Tuesday, March 25, 2008
Discount Bin Finds -- Darkhawk Annual #2
Picked this one up for a buck one day while killing time at Borderlands. I was suitably impressed by the fact that whomever had bought it originally, and anyone who may have had it between that point and it's eventual deposit in the discount bin, never actually opened up the polybag. Because lord knows Darkhawk Annual #2 was going to be one of those in-demand sealed bag books. In any event, this oversized Annual features, like all of the Marvel offerings of this type from 1993, the debut of a new character -- in this case the villain Dreamkiller -- who is enshrined on a trading card.

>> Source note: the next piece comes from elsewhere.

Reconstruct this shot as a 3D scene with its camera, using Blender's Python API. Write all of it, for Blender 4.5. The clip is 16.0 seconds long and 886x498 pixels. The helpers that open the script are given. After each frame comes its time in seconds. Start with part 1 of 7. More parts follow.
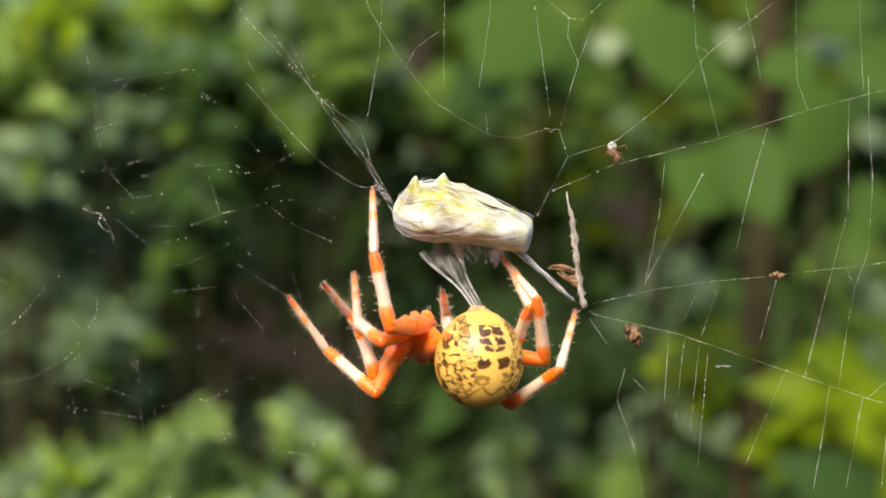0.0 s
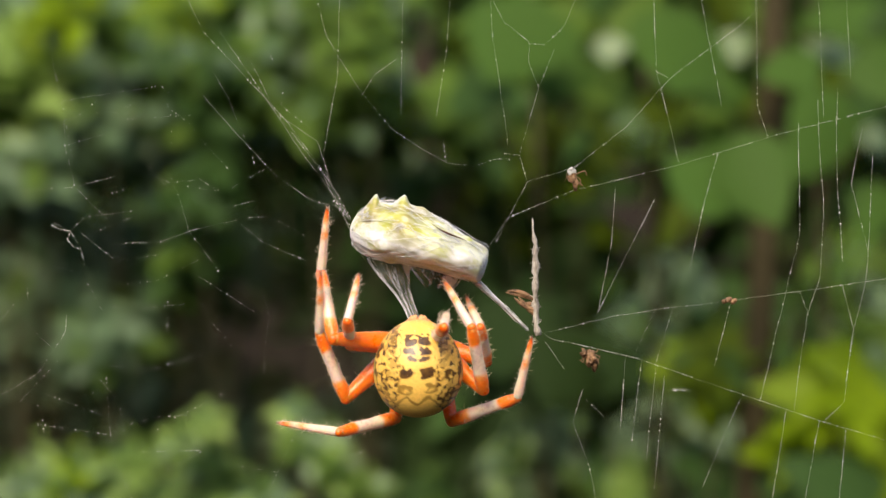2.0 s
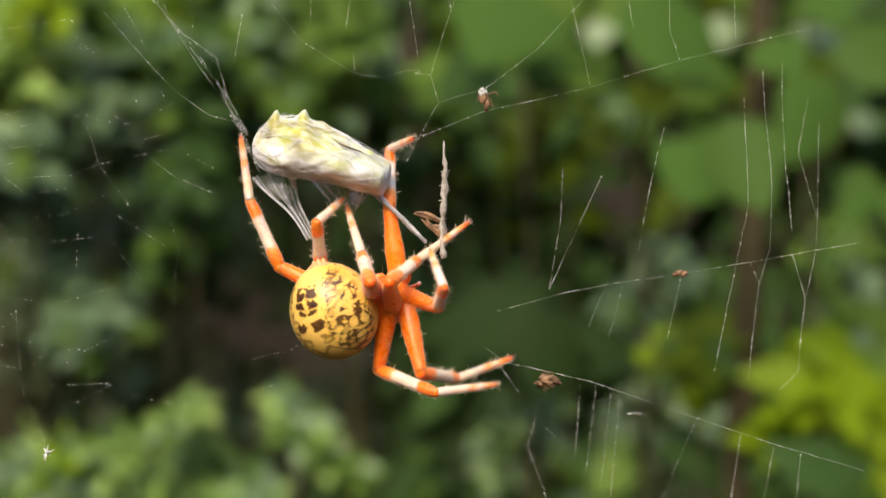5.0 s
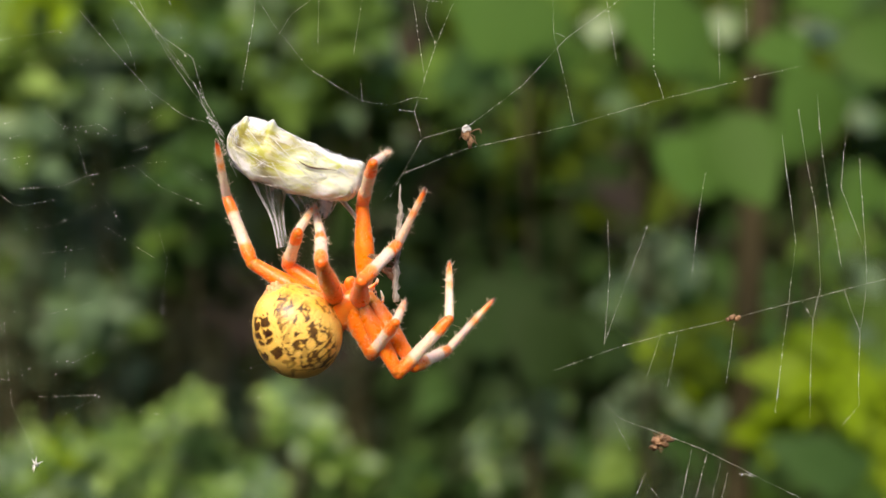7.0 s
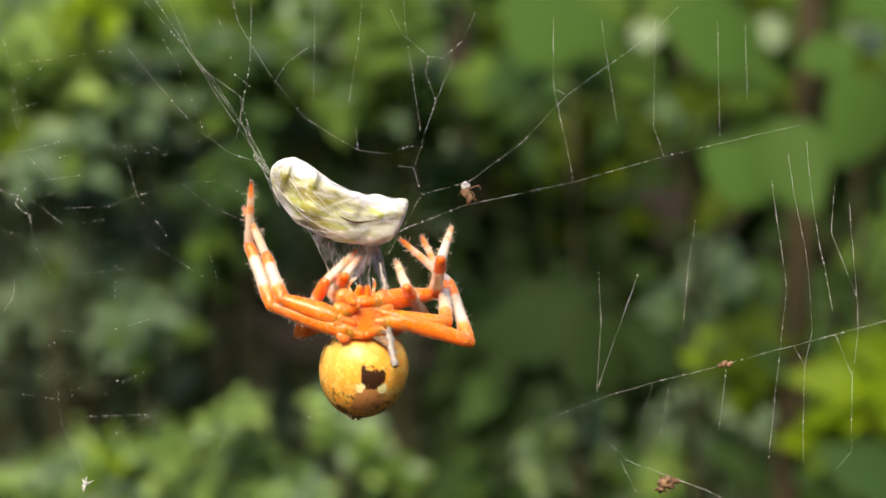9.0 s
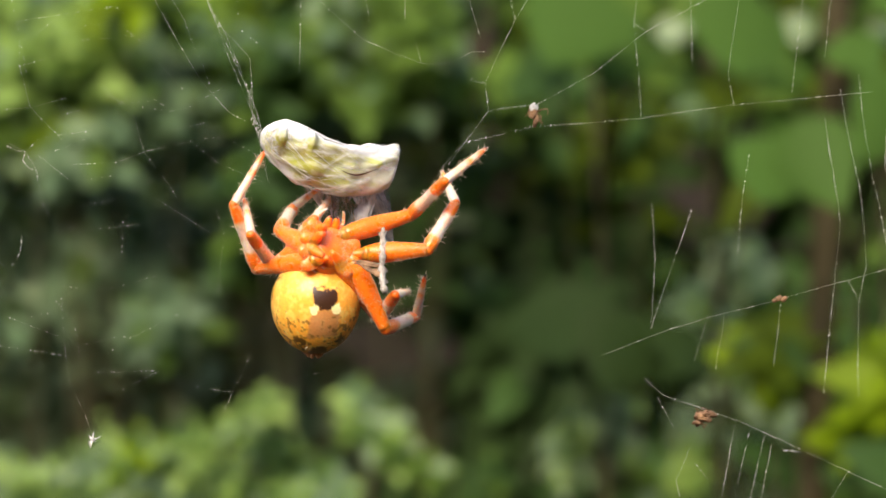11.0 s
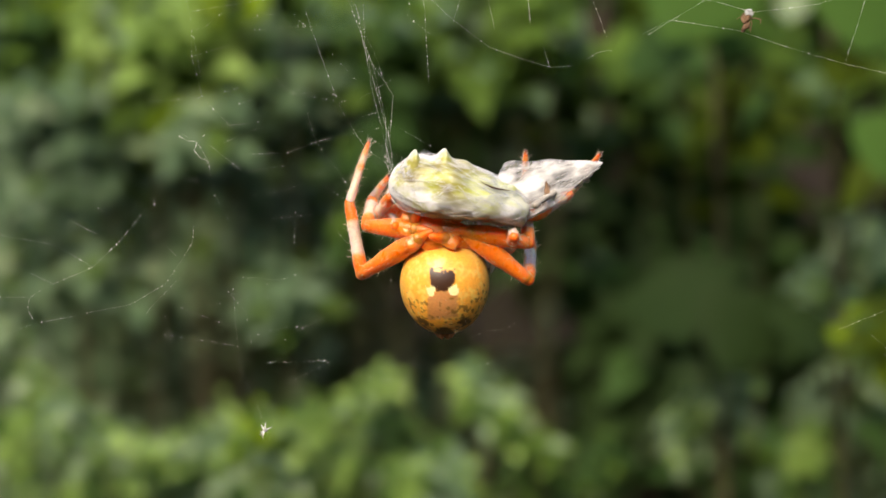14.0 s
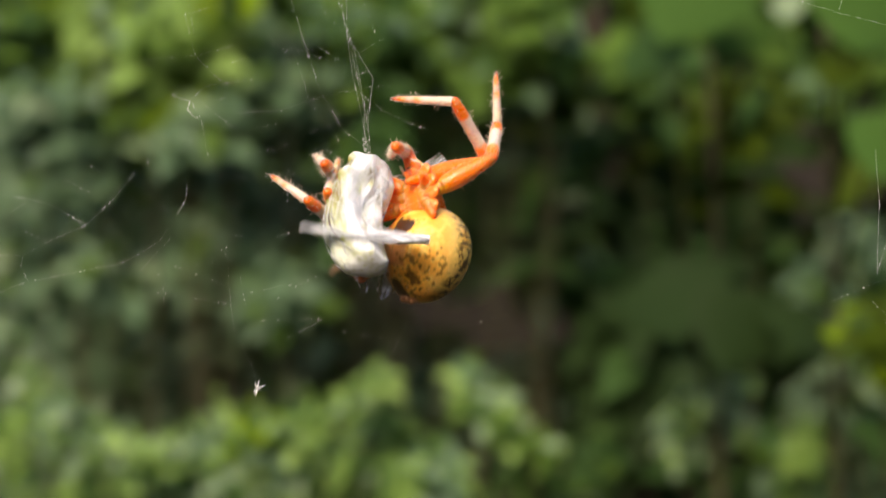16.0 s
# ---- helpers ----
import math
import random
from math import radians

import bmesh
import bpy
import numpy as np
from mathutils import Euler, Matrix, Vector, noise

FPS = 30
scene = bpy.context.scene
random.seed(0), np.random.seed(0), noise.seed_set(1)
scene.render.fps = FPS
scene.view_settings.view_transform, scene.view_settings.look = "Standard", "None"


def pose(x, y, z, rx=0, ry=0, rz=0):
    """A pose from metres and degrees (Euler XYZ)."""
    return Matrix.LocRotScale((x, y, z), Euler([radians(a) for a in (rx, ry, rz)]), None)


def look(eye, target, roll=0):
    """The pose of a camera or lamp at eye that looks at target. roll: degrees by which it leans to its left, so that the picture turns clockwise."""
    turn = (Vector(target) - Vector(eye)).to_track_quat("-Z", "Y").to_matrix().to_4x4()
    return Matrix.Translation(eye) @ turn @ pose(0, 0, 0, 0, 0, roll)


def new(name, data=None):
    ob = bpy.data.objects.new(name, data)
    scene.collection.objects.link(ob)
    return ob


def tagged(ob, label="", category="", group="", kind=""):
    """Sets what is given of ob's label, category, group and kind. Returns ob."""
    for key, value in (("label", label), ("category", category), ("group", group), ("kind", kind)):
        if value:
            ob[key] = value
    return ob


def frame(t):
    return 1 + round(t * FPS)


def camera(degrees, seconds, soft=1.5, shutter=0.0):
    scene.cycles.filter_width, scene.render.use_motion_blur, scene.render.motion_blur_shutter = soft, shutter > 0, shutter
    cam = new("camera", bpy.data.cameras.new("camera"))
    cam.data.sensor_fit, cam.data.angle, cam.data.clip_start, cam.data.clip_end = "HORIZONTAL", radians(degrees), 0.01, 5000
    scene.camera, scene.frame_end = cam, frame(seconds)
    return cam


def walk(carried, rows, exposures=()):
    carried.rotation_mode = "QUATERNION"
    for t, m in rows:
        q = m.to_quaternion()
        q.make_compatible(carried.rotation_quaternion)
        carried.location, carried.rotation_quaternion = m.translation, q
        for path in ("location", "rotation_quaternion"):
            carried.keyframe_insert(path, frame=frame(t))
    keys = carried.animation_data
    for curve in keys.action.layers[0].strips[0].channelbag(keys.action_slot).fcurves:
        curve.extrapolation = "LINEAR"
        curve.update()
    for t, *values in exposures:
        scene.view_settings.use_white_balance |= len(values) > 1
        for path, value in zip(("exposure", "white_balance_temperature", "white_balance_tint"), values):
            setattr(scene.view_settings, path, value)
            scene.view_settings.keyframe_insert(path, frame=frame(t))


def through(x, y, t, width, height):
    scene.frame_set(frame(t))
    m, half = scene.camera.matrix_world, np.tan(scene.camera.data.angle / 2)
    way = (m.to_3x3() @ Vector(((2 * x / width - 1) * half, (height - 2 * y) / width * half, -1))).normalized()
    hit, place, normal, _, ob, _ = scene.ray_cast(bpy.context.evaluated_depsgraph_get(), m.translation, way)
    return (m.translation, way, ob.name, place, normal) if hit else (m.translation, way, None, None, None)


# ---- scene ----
cam = camera(30, 16.0, soft=1.5, shutter=0.5)
cam.data.dof.use_dof = True
cam.data.dof.focus_distance = 0.25
cam.data.dof.aperture_fstop = 15.5
walk(cam, [
    (0, pose(0, 0, 1.3, 90, 0, 0)),
    (0.5, pose(0, 0, 1.3, 90.078, 0, 0.059)),
    (1, pose(0, 0, 1.3, 90.137, 0, 0.098)),
    (1.5, pose(0, 0, 1.3, 90.157, 0, 0.117)),
    (2, pose(0, 0, 1.3, 90.098, 0, 0.117)),
    (2.5, pose(0, 0, 1.3, 90.157, 0, 0.078)),
    (3, pose(0, 0, 1.3, 90.137, 0, 0.098)),
    (3.5, pose(0, 0, 1.3, 90.157, 0, 0.098)),
    (4, pose(0, 0, 1.3, 90.039, 0, -0.059)),
    (4.5, pose(0, 0, 1.3, 89.804, 0, -0.235)),
    (5, pose(0, 0, 1.3, 89.589, 0, -0.294)),
    (5.2, pose(0, 0, 1.3, 89.608, 0, -0.352)),
    (7.3, pose(0, 0, 1.3, 89.413, 0, -0.235)),
    (7.5, pose(0, 0, 1.3, 89.471, 0, 0.039)),
    (8, pose(0, 0, 1.3, 89.51, 0, 0.627)),
    (8.5, pose(0, 0, 1.3, 89.51, 0, 0.94)),
    (9, pose(0, 0, 1.3, 89.648, 0, 1.332)),
    (9.2, pose(0, 0, 1.3, 89.706, 0, 1.41)),
    (11.3, pose(0, 0, 1.3, 89.452, 0, 2.644)),
    (11.5, pose(0, 0, 1.3, 89.354, 0, 3.035)),
    (12, pose(0, 0, 1.3, 89.178, 0, 4.014)),
    (12.5, pose(0, 0, 1.3, 89.158, 0, 5.033)),
    (13, pose(0, 0, 1.3, 89.021, 0, 5.561)),
    (13.5, pose(0, 0, 1.3, 88.903, 0, 6.168)),
    (14, pose(0, 0, 1.3, 88.786, 0, 6.227)),
    (14.5, pose(0, 0, 1.3, 88.747, 0, 6.227)),
    (15, pose(0, 0, 1.3, 88.708, 0, 6.423)),
    (15.5, pose(0, 0, 1.3, 88.668, 0, 6.521)),
    (16, pose(0, 0, 1.3, 88.766, 0, 6.07)),
], [(0, 1.6, 7700, 13), (1, 1.41, 7700, 13), (3, 1.42, 7700, 13), (4.5, 1.53, 7700, 13), (5, 1.49, 7700, 13), (7.5, 1.53, 7700, 13), (9, 1.57, 7700, 13), (11.5, 1.65, 7700, 13), (12, 1.61, 7700, 13), (12.5, 1.4, 7700, 13), (13.5, 1.37, 7700, 13), (14.5, 1.43, 7700, 13), (16, 1.36, 7700, 13)])

WEB = Vector((0, 0.25, 1.3))      # the web hangs here, a hand's width before the lens
MM = 0.001

# ---- light ----
SUN_ELEVATION, SUN_TURN = 40, -163   # degrees; the sun stands high behind the lens
world = bpy.data.worlds.new("daylight")
scene.world = world
world.use_nodes = True
sky = world.node_tree.nodes.new("ShaderNodeTexSky")
sky.sky_type, sky.sun_disc = "NISHITA", False
sky.sun_elevation, sky.sun_rotation = radians(SUN_ELEVATION), radians(SUN_TURN)
world.node_tree.links.new(sky.outputs[0], world.node_tree.nodes["Background"].inputs[0])
world.node_tree.nodes["Background"].inputs[1].default_value = 0.15
sun = new("sun", bpy.data.lights.new("sun", "SUN"))
sun.data.energy, sun.data.angle, sun.data.color = 1.95, radians(30), (1.0, 0.93, 0.80)
sun_way = Vector((math.sin(radians(SUN_TURN)) * math.cos(radians(SUN_ELEVATION)),
                  math.cos(radians(SUN_TURN)) * math.cos(radians(SUN_ELEVATION)), math.sin(radians(SUN_ELEVATION))))
sun.matrix_world = look(sun_way * 20, (0, 0, 0))


# ---- materials ----
def shader(name):
    m = bpy.data.materials.new(name)
    m.use_nodes = True
    nt = m.node_tree
    return m, nt, nt.nodes, nt.links, nt.nodes["Principled BSDF"]


def ramp(nodes, stops, smooth="LINEAR"):
    r = nodes.new("ShaderNodeValToRGB")
    r.color_ramp.interpolation = smooth
    e = r.color_ramp.elements
    while len(e) < len(stops):
        e.new(0.5)
    for k, (p, c) in enumerate(stops):
        e[k].position, e[k].color = p, (*c, 1)
    return r


def noise_tex(nodes, links, scale, detail=4, coords="Object", stretch=None):
    tc = nodes.new("ShaderNodeTexCoord")
    n = nodes.new("ShaderNodeTexNoise")
    n.inputs["Scale"].default_value, n.inputs["Detail"].default_value = scale, detail
    src = tc.outputs[coords]
    if stretch:
        mp = nodes.new("ShaderNodeMapping")
        mp.inputs["Scale"].default_value = stretch
        links.new(src, mp.inputs[0])
        src = mp.outputs[0]
    links.new(src, n.inputs["Vector"])
    return n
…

And I am willing to bet that this is the only Dreamkiller trading card in existance.
In the main feature, entitled simply "Dreamkiller!" teenager Danny Powell (secretly our hero, of course!) is living with his mother and two brothers in a run down Queens boarding house after their house had been destroyed in a fire. He is disturbed from his slumber and summoned to Westchester county by the daughter of one of Darkhawk's adversaries, who claims to be the victim of an extortion scheme to return one of her father's mystical "Objects of Power." Turns out the Object is now in the possession of one Alex Tennyson, who uses it to summon his subconcious to the corporeal plane in the form of the hulking monster known as Dreamkiller, who, appropriately, seeks to destroy the hopes and dreams of his enemies. Darkhawk clashes with the hugely powerful Dreamkiller, and promptly gets tossed from pillar to post. A little quick thinking on Danny's part, though, and Dreamkiller has to beat a hasty retreat. Danny's not in the best of shape, but I guess it's not easy being a hero as a teenager, huh?
The three backup stories are all shorter, but still somewhat interesting. The first, "Force of Evil," has Ocsh, the sentient Darkhawk ship, fighting off an assualt from the evil Darkhawk, foreshadowing the villain's eventual return. Next is "Taking a Stand," where Danny gets his two brothers tickets to a Mets game, where he is working as a vendor, and things turn ugly. Finally, in "Savage Is The Night!" we see the creation of the new Savage Steel, who intends to use the Stane Industries-product armor for good instead of turning into a bloodthirsty killer like the previous owners.
Darkhawk was a title I picked up occassionally when I was a kid. The character's looks and personality appealed to me as a "tween" and young teenager, and his adventures were usually pretty fast and fun. So it's not too surprising to me that I liked this Annual well enough. It's not great by any sense of the word, but it has four stories which would have no doubt been welcome to a Darkhawk fan in 1993. The main feature is pretty strong, even if it is mainly just an extended normal issue. Dreamkiller, despite being a product of a gimmicky "event," is actually a pretty decent setup for a bad guy. It's too bad he got used exactly once more (ironically, in Darkhawk Annual #3). His looks is pure 90s goofiness, but I think you could work with it. It wouldn't even be that hard to change it around, really. The second and fourth stories are of the "sneak-peek" variety, giving readers a little glimpse of stories that will come forth later, and to that end they both do a good job. The idea of Ocsh having to store the Evilhawk android on board and yet be constantly vigil of it is pretty cool. The third feature is a nice piece of characterization of the Brothers Powell, which is pretty welcome in between all the action but ultimately meaningless out of the context of the series.
All of the stories are penned by Darkhawk creator and regular scribe Danny Fingeroth, so the tone and characters remain consistant throughout. The art, handled respectively by Aaron Lopresti (!!), Don Cameron, Larry Alexander, and Scott Kolins (!!), is a mixed bag of early-90s Marvel house style... but at least there is nothing too outlandish or bizarre to complain about! Actually, in all fairness, the art is not bad, but a lot of modern readers won't be able to relate to it, I don't think.
In any event, for the dollar I paid for this, I was certainly satisfied with the quality of the stories and the art. And, to be honest, if I had paid $2.95 for this back in that summer of '93, I'd have probably been pretty darn happy with it then as well. And no doubt, my Dreamkiller card would be in a hard plastic card case, and I'd be lamenting his lack of further appearances. Kinda like I am doing now.